Jason Goldsmith
Professor of English, Creative Writing Camp - LAS
Jason Goldsmith is a writer, artist, and educator whose work traces the vexed relationship between art and place from the19th-century Picturesque tradition through today’s twinned unravelling of ecological and social networks. He has published numerous scholarly articles on place-based writing, and his creative nonfiction and art have appeared in River Teeth, Humana Obscura, Grasmere, Indiana Waterways:The Art of Conservation, and on the cover of publications from the University of Iowa Press.
His sense of place sharpened by figures such as Jamaica Kincaid, bell hooks, James Baldwin, and Ross Gay, Goldsmith introduces students to a range of diverse voices to interrogate the limits inherent in literary traditions and to cultivate an inclusive and equitable classroom.
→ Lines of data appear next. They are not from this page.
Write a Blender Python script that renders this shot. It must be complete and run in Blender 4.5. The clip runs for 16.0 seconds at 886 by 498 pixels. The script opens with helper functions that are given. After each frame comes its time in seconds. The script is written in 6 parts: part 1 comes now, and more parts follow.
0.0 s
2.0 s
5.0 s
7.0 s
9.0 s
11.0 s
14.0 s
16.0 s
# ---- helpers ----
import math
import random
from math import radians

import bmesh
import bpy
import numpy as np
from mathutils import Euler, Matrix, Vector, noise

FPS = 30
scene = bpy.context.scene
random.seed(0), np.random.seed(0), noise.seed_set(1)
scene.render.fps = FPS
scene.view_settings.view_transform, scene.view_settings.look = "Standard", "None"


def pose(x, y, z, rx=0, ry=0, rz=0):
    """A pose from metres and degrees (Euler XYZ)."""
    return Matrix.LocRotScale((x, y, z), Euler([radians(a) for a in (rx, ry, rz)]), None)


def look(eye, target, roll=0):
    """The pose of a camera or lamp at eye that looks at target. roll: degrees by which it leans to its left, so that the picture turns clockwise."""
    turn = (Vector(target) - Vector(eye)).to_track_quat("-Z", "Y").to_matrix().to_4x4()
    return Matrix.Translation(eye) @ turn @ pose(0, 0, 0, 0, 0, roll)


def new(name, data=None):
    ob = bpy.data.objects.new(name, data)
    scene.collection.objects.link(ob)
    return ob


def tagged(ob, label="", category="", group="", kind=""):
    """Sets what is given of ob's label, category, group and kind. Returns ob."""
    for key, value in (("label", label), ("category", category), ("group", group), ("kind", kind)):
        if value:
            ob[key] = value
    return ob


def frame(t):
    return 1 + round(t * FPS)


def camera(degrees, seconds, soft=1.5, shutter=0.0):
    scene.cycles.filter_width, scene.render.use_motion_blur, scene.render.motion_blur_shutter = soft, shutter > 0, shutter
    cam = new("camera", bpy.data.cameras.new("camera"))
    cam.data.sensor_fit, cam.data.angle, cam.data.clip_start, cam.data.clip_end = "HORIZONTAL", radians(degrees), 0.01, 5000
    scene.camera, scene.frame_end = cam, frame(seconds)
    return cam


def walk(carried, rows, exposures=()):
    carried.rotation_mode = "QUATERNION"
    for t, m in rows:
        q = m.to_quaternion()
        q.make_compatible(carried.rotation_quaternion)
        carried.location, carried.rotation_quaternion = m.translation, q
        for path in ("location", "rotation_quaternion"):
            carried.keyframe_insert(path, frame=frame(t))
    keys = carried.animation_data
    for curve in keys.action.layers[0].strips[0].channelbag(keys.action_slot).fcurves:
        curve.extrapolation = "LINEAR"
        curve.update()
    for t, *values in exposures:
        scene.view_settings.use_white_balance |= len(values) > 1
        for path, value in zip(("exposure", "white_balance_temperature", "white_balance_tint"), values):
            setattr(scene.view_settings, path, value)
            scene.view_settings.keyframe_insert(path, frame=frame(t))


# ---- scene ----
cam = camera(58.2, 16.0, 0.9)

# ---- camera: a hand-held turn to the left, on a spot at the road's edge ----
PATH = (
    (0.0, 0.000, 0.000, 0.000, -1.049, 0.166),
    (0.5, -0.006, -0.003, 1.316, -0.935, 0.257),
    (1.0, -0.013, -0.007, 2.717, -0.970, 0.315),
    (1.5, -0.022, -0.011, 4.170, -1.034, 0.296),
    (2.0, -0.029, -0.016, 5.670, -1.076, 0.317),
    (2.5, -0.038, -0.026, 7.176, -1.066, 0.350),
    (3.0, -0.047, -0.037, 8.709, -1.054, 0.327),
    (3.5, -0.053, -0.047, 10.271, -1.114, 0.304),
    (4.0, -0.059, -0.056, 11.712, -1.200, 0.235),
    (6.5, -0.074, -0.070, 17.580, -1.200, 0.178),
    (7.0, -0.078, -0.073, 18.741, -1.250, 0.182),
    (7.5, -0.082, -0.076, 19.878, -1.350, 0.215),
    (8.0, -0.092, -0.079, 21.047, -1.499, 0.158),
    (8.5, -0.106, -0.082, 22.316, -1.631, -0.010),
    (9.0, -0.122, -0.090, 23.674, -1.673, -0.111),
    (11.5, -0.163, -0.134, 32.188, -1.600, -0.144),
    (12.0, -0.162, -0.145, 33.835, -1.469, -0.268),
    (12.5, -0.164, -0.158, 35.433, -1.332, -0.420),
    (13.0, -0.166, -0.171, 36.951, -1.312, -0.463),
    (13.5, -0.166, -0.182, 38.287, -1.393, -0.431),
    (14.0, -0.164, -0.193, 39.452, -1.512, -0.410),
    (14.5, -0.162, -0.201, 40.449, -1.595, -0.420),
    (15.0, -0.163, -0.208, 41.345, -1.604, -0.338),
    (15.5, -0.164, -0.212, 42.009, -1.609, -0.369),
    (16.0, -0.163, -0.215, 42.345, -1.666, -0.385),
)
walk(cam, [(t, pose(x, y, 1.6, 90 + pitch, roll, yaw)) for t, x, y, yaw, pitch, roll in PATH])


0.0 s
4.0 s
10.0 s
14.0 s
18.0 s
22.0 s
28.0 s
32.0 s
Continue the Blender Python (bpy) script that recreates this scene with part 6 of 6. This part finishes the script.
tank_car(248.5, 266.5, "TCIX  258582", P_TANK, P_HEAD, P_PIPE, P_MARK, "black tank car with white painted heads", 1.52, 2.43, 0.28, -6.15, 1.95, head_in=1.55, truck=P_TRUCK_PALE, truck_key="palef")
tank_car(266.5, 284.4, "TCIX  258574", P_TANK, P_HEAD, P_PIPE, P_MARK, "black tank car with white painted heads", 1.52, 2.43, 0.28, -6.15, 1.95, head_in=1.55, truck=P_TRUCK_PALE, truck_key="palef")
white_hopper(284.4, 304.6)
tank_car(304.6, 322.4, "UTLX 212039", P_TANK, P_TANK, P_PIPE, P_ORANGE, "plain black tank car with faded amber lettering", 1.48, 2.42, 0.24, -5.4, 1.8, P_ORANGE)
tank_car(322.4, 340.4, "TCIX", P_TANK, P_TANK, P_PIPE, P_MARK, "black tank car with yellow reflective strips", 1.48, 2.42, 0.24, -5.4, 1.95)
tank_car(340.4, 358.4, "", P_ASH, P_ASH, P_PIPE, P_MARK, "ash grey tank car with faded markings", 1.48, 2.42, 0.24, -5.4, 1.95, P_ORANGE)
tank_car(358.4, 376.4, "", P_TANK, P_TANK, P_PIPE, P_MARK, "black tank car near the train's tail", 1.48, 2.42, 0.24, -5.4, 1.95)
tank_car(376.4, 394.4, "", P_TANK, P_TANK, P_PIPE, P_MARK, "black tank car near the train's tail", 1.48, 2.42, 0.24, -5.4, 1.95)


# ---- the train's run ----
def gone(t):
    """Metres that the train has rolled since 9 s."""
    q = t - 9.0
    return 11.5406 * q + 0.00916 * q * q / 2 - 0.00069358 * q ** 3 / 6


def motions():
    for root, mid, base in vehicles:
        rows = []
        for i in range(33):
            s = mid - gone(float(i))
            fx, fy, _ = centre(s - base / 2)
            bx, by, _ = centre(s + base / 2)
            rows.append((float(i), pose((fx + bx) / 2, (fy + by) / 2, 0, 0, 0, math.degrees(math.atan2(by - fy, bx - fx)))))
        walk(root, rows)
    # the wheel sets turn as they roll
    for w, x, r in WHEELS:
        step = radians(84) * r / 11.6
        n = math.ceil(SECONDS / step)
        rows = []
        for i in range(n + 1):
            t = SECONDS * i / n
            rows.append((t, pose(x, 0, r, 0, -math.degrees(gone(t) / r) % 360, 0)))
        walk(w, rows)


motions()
He teaches courses on art, literature, and the environment, from Romanticism to 19th-Century British Women Writers, from Jane Austen to Video Game Narrative, from Contemporary Writers to Creative Non-Fiction, and from Urban Sketching to Wilderness Literature.
He is a member of the Etheridge Knight advisory group, sits on the education subcommittee of the Task Force for Indigenous Inclusion and Engagement, is faculty advisor for the undergraduate journal Manuscripts and an editor of The Hopper, an environmental literary magazine.
When not teaching, he enjoys hiking, sitting by a river while sketching, and spending time outdoors with his wife and children.